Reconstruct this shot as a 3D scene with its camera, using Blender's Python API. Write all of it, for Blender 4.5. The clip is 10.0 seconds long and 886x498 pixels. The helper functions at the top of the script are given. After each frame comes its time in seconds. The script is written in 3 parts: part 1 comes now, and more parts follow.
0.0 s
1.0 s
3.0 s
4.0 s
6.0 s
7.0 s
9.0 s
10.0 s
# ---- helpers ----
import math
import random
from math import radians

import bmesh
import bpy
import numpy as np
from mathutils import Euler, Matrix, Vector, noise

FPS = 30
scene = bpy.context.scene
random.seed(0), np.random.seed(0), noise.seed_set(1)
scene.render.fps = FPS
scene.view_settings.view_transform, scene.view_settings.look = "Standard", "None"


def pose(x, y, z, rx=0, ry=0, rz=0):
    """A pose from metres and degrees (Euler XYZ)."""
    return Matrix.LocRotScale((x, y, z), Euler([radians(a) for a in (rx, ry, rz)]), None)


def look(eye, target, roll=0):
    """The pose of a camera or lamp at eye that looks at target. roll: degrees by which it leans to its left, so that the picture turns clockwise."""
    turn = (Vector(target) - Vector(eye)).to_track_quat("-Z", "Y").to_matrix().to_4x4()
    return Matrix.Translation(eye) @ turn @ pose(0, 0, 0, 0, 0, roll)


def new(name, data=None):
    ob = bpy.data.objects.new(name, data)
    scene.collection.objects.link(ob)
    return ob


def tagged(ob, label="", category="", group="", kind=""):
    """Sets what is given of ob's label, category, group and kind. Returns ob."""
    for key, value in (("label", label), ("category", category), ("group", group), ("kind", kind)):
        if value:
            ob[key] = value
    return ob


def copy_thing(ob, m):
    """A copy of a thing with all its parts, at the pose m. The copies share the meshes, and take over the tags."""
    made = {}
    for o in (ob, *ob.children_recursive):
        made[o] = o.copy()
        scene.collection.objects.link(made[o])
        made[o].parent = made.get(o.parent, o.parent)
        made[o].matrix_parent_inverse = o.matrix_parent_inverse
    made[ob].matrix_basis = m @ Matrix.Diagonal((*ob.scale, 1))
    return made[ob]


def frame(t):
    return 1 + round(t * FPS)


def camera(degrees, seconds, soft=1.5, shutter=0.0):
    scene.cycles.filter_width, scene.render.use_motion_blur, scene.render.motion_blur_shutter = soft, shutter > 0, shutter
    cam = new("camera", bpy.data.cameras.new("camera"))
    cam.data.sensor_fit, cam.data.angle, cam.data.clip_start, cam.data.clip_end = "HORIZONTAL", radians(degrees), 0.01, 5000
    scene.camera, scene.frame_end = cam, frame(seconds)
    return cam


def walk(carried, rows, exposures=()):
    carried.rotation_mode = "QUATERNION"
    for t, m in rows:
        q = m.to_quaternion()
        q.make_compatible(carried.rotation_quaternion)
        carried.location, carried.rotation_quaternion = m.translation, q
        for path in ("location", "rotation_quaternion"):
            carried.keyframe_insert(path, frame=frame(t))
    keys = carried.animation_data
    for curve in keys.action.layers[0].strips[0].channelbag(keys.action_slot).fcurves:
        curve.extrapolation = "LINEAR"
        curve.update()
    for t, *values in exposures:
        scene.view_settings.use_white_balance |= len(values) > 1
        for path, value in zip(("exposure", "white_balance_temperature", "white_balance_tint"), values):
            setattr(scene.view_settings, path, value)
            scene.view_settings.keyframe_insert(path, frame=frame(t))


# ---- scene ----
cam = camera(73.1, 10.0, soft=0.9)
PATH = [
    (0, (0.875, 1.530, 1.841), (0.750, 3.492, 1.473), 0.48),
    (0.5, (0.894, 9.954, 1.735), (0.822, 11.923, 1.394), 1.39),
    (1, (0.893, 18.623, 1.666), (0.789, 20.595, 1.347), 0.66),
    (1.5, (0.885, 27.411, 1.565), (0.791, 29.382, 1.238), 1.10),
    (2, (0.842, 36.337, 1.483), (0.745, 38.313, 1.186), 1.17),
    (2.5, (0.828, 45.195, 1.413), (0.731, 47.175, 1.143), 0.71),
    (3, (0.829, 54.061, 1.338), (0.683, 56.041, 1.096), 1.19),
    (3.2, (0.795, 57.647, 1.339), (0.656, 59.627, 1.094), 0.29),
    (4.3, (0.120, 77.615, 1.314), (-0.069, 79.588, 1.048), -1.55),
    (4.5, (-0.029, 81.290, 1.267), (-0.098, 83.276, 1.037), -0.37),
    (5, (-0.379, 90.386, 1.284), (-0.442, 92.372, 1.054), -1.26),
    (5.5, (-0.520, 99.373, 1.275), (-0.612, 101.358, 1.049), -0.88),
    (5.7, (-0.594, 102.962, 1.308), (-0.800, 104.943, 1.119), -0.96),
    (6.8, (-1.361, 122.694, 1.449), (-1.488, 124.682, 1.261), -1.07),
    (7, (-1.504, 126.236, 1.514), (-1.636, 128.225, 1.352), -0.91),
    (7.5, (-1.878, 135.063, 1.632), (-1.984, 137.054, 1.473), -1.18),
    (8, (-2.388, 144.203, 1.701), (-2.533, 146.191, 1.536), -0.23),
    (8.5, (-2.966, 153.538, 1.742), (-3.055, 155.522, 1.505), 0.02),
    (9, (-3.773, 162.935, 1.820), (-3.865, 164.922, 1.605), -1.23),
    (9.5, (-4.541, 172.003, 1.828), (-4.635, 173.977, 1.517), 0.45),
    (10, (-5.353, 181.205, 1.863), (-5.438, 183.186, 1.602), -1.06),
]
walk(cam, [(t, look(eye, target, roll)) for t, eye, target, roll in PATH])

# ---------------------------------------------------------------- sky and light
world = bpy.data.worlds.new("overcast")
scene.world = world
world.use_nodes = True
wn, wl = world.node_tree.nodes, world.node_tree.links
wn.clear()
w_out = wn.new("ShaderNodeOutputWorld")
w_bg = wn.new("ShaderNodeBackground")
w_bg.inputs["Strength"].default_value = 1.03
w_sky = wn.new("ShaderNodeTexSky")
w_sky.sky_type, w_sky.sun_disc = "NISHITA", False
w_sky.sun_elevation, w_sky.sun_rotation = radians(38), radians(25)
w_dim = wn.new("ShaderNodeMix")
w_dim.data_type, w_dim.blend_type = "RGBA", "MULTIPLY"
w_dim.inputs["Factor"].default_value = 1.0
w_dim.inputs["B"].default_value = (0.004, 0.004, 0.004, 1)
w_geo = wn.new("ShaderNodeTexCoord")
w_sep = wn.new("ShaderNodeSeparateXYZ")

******

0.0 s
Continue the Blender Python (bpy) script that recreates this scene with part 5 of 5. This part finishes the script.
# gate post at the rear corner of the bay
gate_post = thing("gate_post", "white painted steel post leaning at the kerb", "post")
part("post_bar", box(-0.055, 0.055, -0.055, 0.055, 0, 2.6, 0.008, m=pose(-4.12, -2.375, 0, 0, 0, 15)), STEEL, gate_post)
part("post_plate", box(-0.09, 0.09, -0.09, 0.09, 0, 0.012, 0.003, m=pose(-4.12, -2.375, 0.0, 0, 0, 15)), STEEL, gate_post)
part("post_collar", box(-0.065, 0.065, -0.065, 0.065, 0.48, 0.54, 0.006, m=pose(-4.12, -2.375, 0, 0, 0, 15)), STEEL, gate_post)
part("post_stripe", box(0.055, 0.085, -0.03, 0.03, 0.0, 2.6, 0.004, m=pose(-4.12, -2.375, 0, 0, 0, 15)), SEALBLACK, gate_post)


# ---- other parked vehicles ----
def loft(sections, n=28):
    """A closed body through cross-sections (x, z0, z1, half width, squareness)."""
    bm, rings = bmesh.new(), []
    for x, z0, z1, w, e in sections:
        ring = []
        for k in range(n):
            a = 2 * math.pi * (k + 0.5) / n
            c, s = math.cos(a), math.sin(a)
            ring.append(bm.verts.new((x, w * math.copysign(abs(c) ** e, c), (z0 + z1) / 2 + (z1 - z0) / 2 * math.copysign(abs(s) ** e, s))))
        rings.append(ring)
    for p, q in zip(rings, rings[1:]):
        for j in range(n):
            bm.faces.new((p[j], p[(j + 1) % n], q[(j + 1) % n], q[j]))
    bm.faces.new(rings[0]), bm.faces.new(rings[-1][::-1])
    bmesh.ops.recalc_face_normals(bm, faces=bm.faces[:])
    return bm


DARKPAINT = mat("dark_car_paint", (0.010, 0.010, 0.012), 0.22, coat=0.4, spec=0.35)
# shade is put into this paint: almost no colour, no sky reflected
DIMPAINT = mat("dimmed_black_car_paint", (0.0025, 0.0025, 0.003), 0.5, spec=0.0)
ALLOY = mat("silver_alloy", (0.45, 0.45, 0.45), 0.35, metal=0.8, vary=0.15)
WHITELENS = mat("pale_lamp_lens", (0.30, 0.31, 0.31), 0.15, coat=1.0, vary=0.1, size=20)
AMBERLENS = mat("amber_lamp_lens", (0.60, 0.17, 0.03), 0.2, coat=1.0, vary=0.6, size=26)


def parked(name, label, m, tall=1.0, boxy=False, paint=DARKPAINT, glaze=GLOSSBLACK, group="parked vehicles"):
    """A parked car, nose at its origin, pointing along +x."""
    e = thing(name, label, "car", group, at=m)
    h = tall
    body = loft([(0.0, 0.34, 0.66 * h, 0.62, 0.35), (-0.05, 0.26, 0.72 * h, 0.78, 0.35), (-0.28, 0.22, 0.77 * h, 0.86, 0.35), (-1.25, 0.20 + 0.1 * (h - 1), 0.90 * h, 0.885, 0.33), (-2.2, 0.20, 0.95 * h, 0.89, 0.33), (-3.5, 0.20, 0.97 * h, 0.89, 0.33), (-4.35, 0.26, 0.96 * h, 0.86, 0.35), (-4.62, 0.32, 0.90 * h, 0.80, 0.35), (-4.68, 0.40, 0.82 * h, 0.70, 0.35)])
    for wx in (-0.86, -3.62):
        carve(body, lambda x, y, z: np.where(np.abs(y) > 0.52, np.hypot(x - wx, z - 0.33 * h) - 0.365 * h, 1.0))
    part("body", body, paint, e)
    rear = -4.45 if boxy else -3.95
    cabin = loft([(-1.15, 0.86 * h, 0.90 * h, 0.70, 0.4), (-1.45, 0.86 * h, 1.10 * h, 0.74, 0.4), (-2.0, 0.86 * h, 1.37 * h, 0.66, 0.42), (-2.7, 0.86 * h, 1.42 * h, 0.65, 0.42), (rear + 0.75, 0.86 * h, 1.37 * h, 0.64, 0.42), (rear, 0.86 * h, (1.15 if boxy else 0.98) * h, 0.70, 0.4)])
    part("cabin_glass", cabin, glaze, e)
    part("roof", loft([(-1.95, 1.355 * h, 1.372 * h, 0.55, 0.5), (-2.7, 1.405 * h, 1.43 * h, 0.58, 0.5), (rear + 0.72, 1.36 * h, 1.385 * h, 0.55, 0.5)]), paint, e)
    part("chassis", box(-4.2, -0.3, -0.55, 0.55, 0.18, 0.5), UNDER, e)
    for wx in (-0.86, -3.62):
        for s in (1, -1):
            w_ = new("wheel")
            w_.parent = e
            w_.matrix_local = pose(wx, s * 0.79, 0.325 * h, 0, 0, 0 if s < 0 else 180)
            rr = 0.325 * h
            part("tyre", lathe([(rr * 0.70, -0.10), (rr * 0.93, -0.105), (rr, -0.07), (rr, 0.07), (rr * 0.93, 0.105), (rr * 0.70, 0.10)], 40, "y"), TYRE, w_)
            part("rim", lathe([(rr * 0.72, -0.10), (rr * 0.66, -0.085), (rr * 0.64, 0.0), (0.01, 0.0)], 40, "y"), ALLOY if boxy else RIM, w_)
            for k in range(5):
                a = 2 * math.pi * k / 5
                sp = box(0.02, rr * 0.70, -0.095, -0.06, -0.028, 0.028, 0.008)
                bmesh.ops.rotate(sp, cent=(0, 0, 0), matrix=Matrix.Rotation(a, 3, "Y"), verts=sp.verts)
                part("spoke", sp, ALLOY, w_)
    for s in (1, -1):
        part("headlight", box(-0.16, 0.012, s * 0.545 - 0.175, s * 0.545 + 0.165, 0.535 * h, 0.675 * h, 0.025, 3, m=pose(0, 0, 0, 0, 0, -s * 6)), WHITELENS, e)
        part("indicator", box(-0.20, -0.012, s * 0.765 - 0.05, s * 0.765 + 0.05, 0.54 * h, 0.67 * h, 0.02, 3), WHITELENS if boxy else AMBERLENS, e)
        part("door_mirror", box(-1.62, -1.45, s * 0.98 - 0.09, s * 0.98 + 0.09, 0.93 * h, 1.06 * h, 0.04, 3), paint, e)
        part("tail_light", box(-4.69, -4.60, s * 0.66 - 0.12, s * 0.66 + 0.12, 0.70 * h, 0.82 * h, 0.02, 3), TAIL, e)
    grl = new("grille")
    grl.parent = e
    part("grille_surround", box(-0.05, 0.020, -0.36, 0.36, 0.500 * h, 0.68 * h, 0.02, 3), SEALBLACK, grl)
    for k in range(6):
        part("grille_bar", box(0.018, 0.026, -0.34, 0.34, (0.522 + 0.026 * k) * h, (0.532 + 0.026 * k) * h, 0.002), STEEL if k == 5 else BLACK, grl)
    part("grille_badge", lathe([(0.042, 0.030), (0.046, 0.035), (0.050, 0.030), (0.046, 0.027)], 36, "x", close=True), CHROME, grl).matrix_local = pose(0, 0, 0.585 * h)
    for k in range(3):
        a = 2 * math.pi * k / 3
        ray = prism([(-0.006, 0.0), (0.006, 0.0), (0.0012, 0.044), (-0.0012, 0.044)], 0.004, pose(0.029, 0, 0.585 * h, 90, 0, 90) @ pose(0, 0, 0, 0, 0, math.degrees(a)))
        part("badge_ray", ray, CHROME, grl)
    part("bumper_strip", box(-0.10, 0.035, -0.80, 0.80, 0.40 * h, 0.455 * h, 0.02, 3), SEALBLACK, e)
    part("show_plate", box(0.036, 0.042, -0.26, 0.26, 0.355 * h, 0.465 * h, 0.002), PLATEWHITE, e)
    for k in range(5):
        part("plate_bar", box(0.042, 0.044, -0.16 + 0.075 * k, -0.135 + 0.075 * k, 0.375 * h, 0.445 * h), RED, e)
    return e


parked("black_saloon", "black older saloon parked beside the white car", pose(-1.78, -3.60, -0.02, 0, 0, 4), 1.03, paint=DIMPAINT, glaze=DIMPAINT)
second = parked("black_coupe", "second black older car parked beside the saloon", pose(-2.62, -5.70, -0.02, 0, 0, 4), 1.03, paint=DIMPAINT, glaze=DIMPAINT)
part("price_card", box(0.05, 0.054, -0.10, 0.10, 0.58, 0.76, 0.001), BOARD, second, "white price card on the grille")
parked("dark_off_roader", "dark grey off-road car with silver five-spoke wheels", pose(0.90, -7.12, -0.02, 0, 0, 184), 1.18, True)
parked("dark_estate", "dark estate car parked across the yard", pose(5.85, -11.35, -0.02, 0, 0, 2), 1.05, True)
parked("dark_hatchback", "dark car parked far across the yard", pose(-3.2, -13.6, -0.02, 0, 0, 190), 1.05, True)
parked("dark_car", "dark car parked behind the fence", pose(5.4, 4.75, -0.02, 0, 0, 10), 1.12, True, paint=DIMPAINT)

******

Task directions:
Transcribe exactly, and only, the lines beginning at the line containing "for path, value" and ending at the line containing "scene.view_settings.keyframe_insert(path, frame=frame(t))", both inclusive.

Written answer:
        for path, value in zip(("exposure", "white_balance_temperature", "white_balance_tint"), values):
            setattr(scene.view_settings, path, value)
            scene.view_settings.keyframe_insert(path, frame=frame(t))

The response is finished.